Jean-Pierre Nzoghé Nguéma était devenu à ce moment recteur de l’UNG nouvellement appelée Université Omar Bongo (UOB) dès 1978 et était en voyage à Brazzaville lors de ces évènements dits de la « gare-routière », on lui mit le grappin dessus à son retour de voyage pour sa proximité avec le MORENA qu’il reconnut fièrement. Près d’une quarantaine, ils sont jugés à la cour de sûreté de l’Etat l’année suivante et jetés en prison. Limogé et incarcéré par le pouvoir, cette décision est majoritairement rejetée par la majorité des étudiants de l’UOB qui s’insurgent contre le traitement réservé à leur recteur. De vives tensions éclatent en décembre 1981 et le président Bongo est contraint de fermer l’Université
Apport et modération politique
Au milieu des années 1980, Jean-Pierre Nzoghé Nguéma sort de prison. Le régime de Bongo lâche du lest et pressent un changement idéologique futur sur l’ensemble de la planète. Aussi, la conquête du pouvoir en France par le Parti socialiste entraîne les états africains du centre à repenser leur mode de gouvernance. En 1990, le président Bongo convoque une conférence nationale pour s’arrimer à la volonté de son employeur français mais aussi à celle de plus en plus pesante du peuple. Jean-Pierre Nzoghé Nguéma ainsi que certains de ses sempiternels frères d’armes tels que Joseph Rendjambet conçoivent activement les mécanismes de l’avènement du pluralisme politique. L’environnement politique gabonais se modernise au cours du mois de mai 1990 et plusieurs formations politiques voient le jour.

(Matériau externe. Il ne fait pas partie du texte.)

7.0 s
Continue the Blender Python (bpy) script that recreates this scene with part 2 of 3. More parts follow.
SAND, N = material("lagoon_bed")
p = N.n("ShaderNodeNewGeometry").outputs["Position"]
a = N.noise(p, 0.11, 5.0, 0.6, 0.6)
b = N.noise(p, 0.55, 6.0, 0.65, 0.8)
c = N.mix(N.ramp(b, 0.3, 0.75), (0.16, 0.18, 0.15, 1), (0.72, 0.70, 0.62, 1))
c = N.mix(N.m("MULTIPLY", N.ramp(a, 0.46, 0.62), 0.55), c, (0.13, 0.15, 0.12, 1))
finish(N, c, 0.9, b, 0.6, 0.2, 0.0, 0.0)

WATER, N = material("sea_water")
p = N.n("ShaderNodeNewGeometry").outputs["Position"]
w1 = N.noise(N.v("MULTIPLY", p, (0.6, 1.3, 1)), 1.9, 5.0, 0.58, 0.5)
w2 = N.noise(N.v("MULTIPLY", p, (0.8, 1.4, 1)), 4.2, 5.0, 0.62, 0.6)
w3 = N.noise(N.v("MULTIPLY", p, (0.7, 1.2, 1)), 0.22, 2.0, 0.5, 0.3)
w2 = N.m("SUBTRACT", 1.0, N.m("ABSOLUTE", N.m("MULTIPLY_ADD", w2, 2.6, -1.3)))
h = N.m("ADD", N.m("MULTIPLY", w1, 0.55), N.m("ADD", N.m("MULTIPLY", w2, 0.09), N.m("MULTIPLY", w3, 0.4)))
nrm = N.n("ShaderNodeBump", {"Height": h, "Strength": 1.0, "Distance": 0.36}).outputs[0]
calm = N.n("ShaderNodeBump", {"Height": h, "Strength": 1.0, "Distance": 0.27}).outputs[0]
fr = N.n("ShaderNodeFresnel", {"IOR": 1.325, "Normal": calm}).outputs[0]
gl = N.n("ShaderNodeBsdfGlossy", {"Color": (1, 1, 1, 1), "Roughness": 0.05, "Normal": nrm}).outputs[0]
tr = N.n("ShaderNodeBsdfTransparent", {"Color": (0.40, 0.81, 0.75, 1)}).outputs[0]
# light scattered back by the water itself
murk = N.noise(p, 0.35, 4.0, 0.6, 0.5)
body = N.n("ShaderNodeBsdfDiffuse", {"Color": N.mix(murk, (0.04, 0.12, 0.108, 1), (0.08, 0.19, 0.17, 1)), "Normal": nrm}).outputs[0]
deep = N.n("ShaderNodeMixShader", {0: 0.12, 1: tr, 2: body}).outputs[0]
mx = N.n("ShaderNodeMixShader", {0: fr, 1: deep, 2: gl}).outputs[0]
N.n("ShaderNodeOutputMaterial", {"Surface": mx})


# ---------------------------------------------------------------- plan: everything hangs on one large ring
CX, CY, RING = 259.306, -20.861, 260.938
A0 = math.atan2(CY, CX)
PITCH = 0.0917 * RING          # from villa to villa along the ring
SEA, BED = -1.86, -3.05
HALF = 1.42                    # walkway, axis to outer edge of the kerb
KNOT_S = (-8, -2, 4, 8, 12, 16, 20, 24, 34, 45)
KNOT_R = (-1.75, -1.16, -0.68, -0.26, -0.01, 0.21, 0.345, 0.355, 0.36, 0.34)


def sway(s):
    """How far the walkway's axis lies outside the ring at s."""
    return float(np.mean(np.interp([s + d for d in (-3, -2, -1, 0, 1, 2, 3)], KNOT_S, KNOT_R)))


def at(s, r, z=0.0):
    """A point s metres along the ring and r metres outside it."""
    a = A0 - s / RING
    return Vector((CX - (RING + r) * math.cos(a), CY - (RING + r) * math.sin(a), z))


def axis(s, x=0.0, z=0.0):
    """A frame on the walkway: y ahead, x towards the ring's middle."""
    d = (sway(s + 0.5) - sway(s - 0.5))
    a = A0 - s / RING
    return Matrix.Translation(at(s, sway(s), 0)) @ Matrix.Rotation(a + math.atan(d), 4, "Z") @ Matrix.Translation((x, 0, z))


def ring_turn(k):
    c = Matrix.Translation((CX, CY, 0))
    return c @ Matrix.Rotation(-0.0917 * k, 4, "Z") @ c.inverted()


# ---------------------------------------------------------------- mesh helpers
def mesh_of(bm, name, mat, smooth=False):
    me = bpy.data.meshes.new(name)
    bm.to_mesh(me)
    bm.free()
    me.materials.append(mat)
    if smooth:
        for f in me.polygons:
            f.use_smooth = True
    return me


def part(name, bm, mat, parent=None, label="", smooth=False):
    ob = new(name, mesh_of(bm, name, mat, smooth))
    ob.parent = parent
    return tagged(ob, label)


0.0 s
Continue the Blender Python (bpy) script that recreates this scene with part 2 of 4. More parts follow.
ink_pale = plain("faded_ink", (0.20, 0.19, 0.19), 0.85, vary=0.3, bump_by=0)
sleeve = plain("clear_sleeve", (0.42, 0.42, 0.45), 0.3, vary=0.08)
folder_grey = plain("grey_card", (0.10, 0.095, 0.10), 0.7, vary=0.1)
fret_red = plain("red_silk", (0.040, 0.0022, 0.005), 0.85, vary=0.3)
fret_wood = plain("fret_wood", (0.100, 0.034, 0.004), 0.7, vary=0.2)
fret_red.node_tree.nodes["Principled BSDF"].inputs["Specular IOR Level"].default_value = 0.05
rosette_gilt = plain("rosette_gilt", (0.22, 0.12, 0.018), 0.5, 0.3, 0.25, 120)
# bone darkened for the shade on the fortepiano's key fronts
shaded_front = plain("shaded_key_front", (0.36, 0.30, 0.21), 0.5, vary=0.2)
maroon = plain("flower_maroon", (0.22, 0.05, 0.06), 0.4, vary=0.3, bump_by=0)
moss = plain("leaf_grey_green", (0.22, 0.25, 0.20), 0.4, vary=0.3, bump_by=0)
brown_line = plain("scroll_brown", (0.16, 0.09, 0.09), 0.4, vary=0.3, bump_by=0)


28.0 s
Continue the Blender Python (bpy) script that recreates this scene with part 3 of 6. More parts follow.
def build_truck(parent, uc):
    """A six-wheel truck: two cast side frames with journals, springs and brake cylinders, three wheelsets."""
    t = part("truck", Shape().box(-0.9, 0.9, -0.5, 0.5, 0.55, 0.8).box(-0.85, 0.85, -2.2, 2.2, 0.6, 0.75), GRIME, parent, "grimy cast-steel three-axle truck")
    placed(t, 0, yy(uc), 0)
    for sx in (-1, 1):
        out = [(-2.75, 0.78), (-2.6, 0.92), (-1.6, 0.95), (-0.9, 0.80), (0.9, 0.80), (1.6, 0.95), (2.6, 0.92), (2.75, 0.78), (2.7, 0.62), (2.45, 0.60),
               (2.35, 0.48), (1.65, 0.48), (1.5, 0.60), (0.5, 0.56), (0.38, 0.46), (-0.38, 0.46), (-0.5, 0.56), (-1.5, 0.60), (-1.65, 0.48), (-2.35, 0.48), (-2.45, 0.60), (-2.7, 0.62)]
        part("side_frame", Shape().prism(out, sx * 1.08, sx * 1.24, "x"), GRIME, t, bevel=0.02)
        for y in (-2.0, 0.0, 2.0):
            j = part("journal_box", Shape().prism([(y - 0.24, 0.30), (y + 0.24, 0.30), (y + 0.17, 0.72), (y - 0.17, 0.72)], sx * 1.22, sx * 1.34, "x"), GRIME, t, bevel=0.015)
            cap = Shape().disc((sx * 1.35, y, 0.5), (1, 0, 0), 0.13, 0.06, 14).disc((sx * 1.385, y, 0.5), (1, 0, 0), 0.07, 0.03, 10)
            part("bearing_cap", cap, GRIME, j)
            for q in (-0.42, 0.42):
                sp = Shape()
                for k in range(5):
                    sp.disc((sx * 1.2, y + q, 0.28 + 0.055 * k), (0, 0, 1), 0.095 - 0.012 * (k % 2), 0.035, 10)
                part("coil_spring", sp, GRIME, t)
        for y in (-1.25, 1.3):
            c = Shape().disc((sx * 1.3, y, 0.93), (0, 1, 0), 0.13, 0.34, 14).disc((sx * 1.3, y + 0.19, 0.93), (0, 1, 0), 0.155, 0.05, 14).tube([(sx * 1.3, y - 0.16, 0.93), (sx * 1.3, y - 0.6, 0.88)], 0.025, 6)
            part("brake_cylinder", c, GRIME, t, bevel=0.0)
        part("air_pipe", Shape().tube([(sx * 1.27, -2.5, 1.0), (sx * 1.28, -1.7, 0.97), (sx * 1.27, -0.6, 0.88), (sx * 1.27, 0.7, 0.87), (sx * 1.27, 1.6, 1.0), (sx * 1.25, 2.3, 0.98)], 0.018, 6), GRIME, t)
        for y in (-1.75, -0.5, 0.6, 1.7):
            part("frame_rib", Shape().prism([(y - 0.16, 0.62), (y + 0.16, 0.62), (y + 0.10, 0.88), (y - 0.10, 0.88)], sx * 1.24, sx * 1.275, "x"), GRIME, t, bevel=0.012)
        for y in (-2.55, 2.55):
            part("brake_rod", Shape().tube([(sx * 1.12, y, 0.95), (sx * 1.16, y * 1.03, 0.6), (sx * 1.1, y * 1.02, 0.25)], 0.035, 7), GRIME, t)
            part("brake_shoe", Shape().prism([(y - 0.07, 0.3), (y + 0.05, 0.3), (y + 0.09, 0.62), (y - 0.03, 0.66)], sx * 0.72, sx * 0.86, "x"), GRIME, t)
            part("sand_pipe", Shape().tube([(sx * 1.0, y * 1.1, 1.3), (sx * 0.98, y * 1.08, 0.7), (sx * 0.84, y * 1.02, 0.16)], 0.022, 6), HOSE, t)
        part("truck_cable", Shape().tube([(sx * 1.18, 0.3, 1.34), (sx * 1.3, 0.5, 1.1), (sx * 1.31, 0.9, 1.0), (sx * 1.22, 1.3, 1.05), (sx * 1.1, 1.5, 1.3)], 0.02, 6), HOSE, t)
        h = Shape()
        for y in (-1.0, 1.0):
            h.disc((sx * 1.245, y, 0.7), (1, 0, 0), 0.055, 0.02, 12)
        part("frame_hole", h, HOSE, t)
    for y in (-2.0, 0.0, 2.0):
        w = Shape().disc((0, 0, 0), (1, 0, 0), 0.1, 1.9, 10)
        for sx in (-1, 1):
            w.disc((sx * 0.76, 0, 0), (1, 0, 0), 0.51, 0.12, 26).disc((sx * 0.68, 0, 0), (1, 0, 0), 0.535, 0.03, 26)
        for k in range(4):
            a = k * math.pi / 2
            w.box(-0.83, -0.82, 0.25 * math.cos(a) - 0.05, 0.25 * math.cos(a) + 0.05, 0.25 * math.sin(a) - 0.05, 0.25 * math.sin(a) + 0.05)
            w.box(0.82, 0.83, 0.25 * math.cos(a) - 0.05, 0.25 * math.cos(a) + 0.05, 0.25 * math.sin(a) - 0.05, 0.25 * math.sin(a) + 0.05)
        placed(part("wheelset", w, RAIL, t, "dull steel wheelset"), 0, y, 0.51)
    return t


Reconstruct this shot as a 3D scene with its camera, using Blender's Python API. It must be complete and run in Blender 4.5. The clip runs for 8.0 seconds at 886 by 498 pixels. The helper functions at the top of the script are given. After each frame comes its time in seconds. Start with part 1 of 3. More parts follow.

En 2001, Jean-Pierre Nzoghé Nguéma compte parmi les membres du parti de l’opposition dénommée le Congrès pour la démocratie et la justice (CDJ) qui fut fondé en 1993 par l’ancien président démissionnaire de l’assemblée nationale de 1990 à 1993, Jules-Aristide Bourdes Ogouliguendé. Il quitte le CDJ et décide de rallier les rangs du PDG et devient sénateur du département du Komo-Océan localisé dans la province de l’Estuaire sous la bannière du parti qu’il n’a de cesse combattu mais dont l’âge a amoindri la pugnacité. Par ailleurs, il fut aussi le premier président du tout nouveau Conseil départemental du Komo-Océan. En septembre 2008 soit près de deux mois avant son décès, Jean-Pierre Nzoghé Nguéma fut élu membre du bureau politique du PDG.
Mort
C’est en date du vendredi 5 décembre 2008 que disparaît Jean-Pierre Nzoghé Nguéma. Il émit son dernier souffle à Libreville à l’âge de 76 ans. Le président El Hadj Omar Bongo Ondimba avait tenu a faire parvenir une déclaration de soutien et de réconfort à l’endroit de la veuve de Jean-Pierre Nzoghé Nguéma quelques jours après son décès.